-- begin Provided material --
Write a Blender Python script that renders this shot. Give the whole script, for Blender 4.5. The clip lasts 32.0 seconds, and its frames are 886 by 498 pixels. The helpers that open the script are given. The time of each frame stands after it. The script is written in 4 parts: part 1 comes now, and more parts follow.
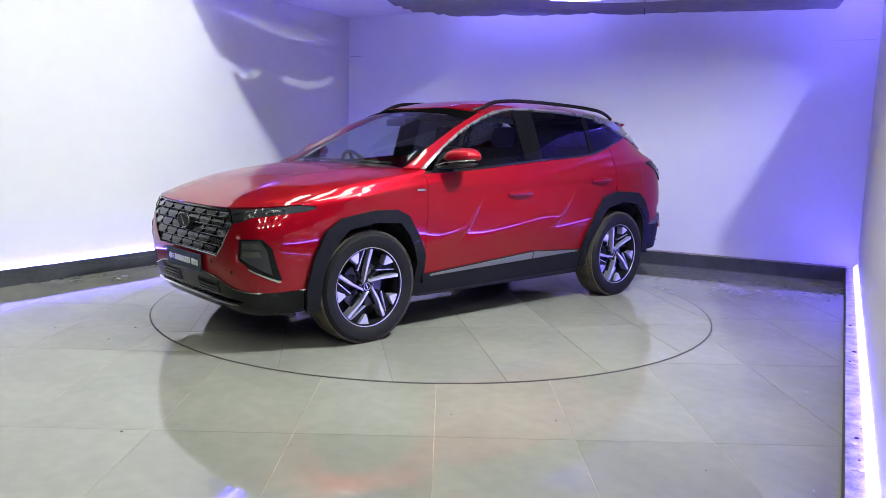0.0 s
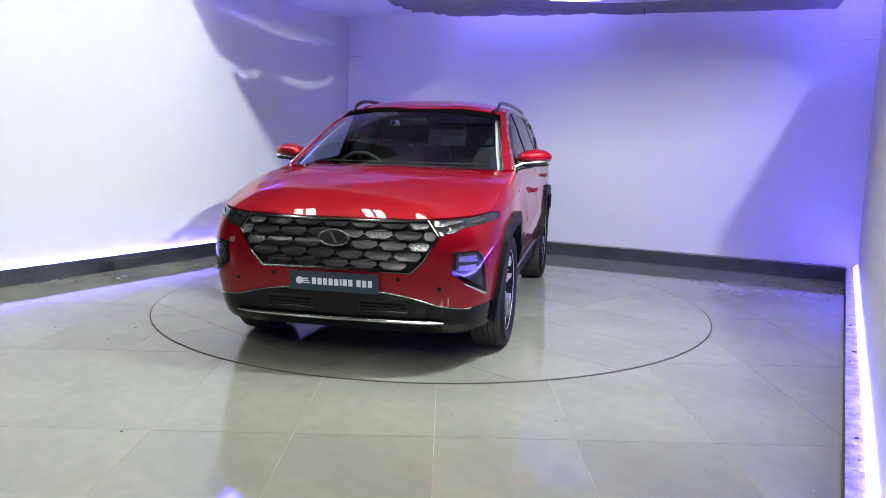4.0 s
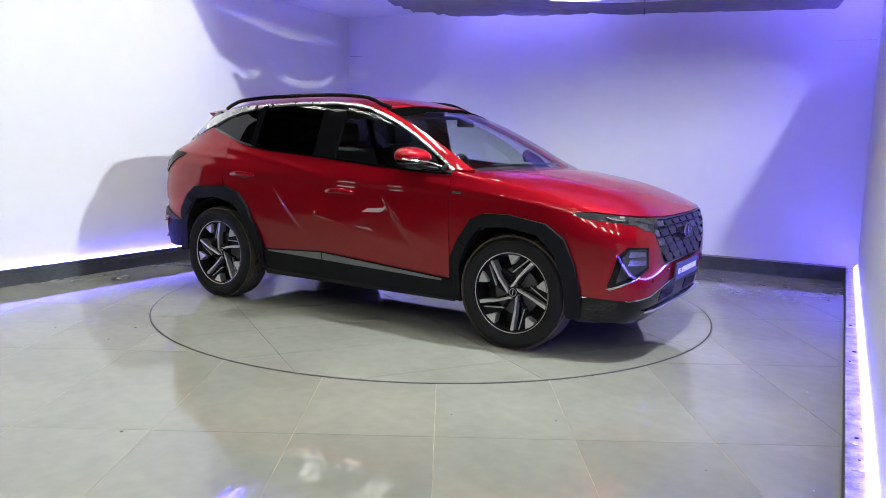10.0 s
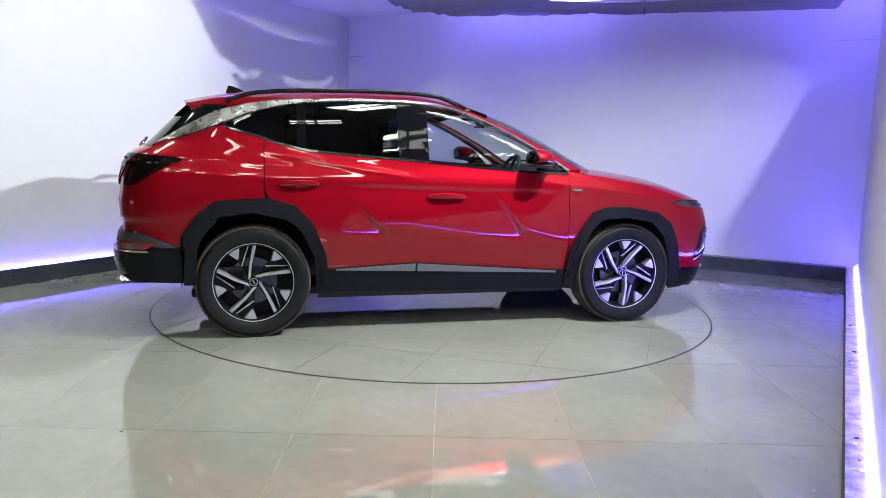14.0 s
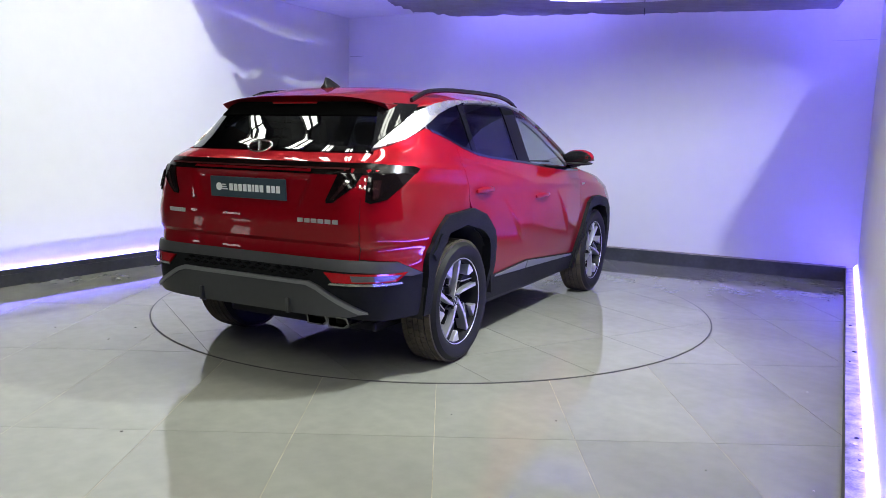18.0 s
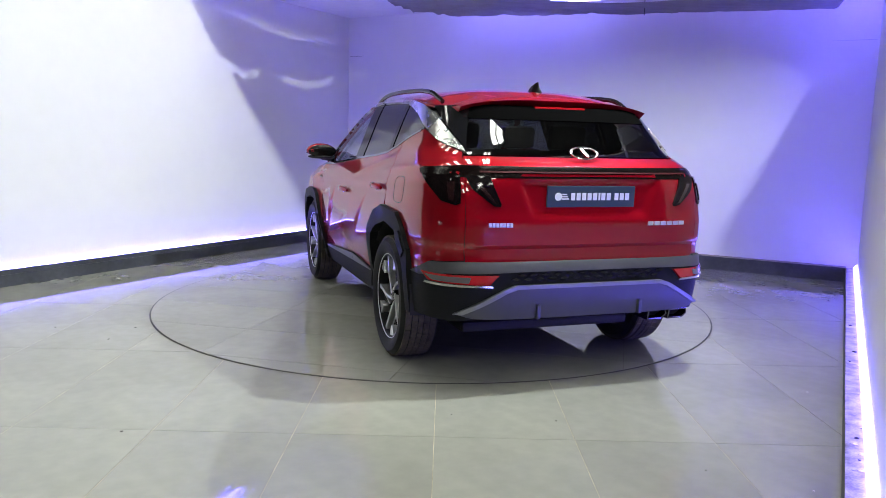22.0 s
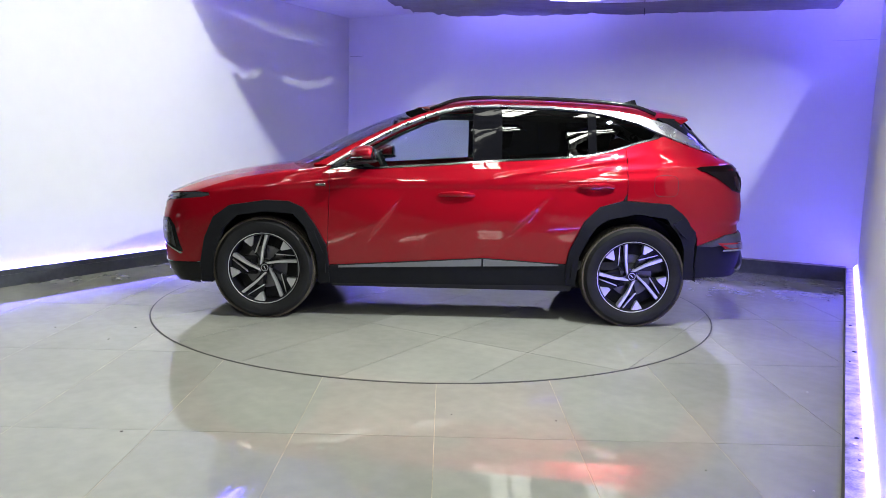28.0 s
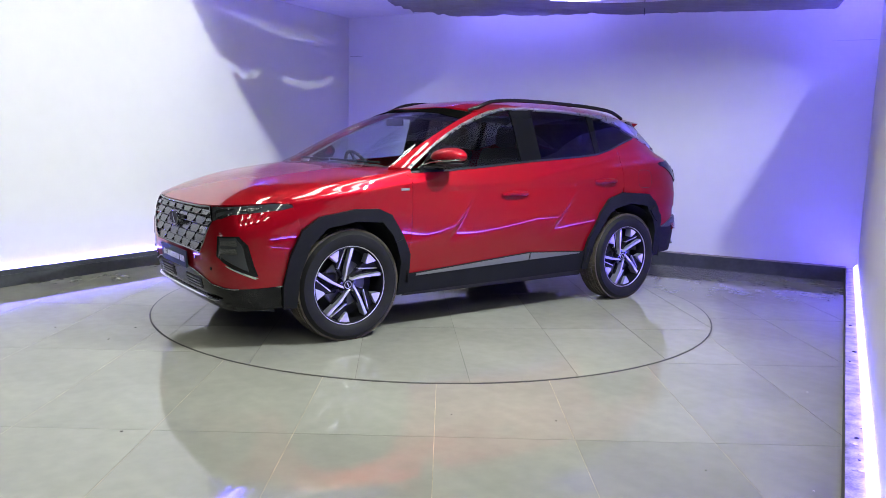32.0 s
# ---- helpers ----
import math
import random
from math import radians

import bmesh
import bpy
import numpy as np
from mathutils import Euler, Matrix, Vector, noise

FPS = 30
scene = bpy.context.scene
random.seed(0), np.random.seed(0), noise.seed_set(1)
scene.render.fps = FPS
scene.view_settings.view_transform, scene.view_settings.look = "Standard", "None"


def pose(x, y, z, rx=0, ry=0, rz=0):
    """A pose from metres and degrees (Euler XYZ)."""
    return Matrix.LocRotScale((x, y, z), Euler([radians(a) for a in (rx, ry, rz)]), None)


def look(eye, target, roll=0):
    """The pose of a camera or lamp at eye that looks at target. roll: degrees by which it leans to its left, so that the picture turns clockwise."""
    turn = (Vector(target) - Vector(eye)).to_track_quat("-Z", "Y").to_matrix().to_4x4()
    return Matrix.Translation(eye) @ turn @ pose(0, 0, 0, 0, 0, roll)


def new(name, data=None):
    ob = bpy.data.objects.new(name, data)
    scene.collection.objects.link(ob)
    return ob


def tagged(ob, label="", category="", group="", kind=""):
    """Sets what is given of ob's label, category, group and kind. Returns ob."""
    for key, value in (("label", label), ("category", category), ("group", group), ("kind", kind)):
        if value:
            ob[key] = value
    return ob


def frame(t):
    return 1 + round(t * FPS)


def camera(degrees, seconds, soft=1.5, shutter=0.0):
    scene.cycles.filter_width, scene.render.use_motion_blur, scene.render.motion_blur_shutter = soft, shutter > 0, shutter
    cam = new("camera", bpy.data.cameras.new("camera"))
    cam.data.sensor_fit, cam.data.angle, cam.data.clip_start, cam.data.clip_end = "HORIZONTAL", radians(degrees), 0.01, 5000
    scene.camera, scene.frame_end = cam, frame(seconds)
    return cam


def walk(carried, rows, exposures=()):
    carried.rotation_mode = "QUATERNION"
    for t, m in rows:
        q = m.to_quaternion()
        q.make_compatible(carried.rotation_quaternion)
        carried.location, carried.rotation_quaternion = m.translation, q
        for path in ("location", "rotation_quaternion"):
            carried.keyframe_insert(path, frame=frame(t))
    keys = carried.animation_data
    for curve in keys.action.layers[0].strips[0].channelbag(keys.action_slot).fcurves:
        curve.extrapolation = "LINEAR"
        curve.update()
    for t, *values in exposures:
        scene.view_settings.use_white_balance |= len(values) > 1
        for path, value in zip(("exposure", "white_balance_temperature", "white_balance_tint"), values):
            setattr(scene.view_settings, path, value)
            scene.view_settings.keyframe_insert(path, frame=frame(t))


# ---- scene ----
# One still camera on a stand, before a turntable bay.
cam = camera(60.73, 32.0, soft=0.75)
EYE = (0.0, 0.0, 1.312)
VIEW = pose(*EYE) @ pose(0, 0, 0, 90 - 8.089, 0, 0) @ pose(0, 0, 0, 0, 0, 1.348)
walk(cam, [(0.0, VIEW), (32.0, VIEW)])

# ---------------------------------------------------------------- light
PIVOT = (-0.077, 6.189)          # axis of the turntable
world = bpy.data.worlds.new("hall_air")
world.use_nodes = True
world.node_tree.nodes["Background"].inputs[0].default_value = (0.55, 0.6, 0.7, 1)
world.node_tree.nodes["Background"].inputs[1].default_value = 0.02
scene.world = world
scene.view_settings.exposure = 0.36


def area_lamp(name, eye, target, sx, sy, watts, colour):
    data = bpy.data.lights.new(name, "AREA")
    data.shape, data.size, data.size_y, data.energy, data.color = "RECTANGLE", sx, sy, watts, colour
    ob = new(name, data)
    ob.matrix_world = look(eye, target)
    return ob


KEY, KEY_AIM = (1.6, 4.25, 3.0), (-2.4, 7.5, 1.4)
area_lamp("flood_light_beam", KEY, KEY_AIM, 0.05, 0.05, 160, (0.88, 0.95, 1.0))

# ---------------------------------------------------------------- materials
MATS = {}


def material(name, base, rough=0.5, metal=0.0, coat=0.0, var=0.0, scale=4.0, bump=0.0, bump_scale=60.0, rough_var=0.0,
             emit=None, power=0.0, spec=0.5, transmission=0.0, ior=1.45, per_piece=0.0, stretch=(1, 1, 1)):
    m = bpy.data.materials.new(name)
    m.use_nodes = True
    nt = m.node_tree
    b = nt.nodes["Principled BSDF"]
    b.inputs["Base Color"].default_value = (*base, 1)
    b.inputs["Roughness"].default_value = rough
    b.inputs["Metallic"].default_value = metal
    b.inputs["Coat Weight"].default_value = coat
    b.inputs["Coat Roughness"].default_value = 0.03
    b.inputs["Specular IOR Level"].default_value = spec
    b.inputs["Transmission Weight"].default_value = transmission
    b.inputs["IOR"].default_value = ior
    if emit:
        b.inputs["Emission Color"].default_value = (*emit, 1)
        b.inputs["Emission Strength"].default_value = power
    co = nt.nodes.new("ShaderNodeTexCoord")
    mp = nt.nodes.new("ShaderNodeMapping")
    mp.inputs["Scale"].default_value = stretch
    nt.links.new(co.outputs["Object"], mp.inputs[0])

    def noise_node(s, detail=5.0):
        n = nt.nodes.new("ShaderNodeTexNoise")
        n.inputs["Scale"].default_value = s
        n.inputs["Detail"].default_value = detail
        nt.links.new(mp.outputs[0], n.inputs["Vector"])
        return n

    def ramp(src, lo, hi, a=0.3, c=0.7):
        r = nt.nodes.new("ShaderNodeMapRange")
        r.inputs["From Min"].default_value, r.inputs["From Max"].default_value = a, c
        r.inputs["To Min"].default_value, r.inputs["To Max"].default_value = lo, hi
        nt.links.new(src, r.inputs["Value"])
        return r.outputs[0]

    if var or per_piece:
        hsv = nt.nodes.new("ShaderNodeHueSaturation")
        hsv.inputs["Color"].default_value = (*base, 1)
        big = ramp(noise_node(scale).outputs["Fac"], 1 - var, 1 + var)
        small = ramp(noise_node(scale * 9).outputs["Fac"], 1 - var * 0.5, 1 + var * 0.5)
        mul = nt.nodes.new("ShaderNodeMath")
        mul.operation = "MULTIPLY"
        nt.links.new(big, mul.inputs[0])
        nt.links.new(small, mul.inputs[1])
        out = mul.outputs[0]
        if per_piece:
            info = nt.nodes.new("ShaderNodeObjectInfo")
            m2 = nt.nodes.new("ShaderNodeMath")
            m2.operation = "MULTIPLY"
            nt.links.new(ramp(info.outputs["Random"], 1 - per_piece, 1 + per_piece, 0, 1), m2.inputs[0])
            nt.links.new(out, m2.inputs[1])
            out = m2.outputs[0]
        nt.links.new(out, hsv.inputs["Value"])
        nt.links.new(hsv.outputs[0], b.inputs["Base Color"])
    if rough_var:
        nt.links.new(ramp(noise_node(scale * 1.7, 8).outputs["Fac"], max(0.02, rough - rough_var), rough + rough_var), b.inputs["Roughness"])
    if bump:
        bn = nt.nodes.new("ShaderNodeBump")
        bn.inputs["Strength"].default_value = bump
        bn.inputs["Distance"].default_value = 0.002
        nt.links.new(noise_node(bump_scale).outputs["Fac"], bn.inputs["Height"])
        nt.links.new(bn.outputs[0], b.inputs["Normal"])
    MATS[name] = m
    return m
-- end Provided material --
» **Written exercise**: Return, unchanged, the run of lines above that opens with the line containing "radians(degrees), 0.01, 5000" and closes with the line containing "q.make_compatible(carried.rotation_quaternion)". Include both.

» **Correct output**:
    cam.data.sensor_fit, cam.data.angle, cam.data.clip_start, cam.data.clip_end = "HORIZONTAL", radians(degrees), 0.01, 5000
    scene.camera, scene.frame_end = cam, frame(seconds)
    return cam


def walk(carried, rows, exposures=()):
    carried.rotation_mode = "QUATERNION"
    for t, m in rows:
        q = m.to_quaternion()
        q.make_compatible(carried.rotation_quaternion)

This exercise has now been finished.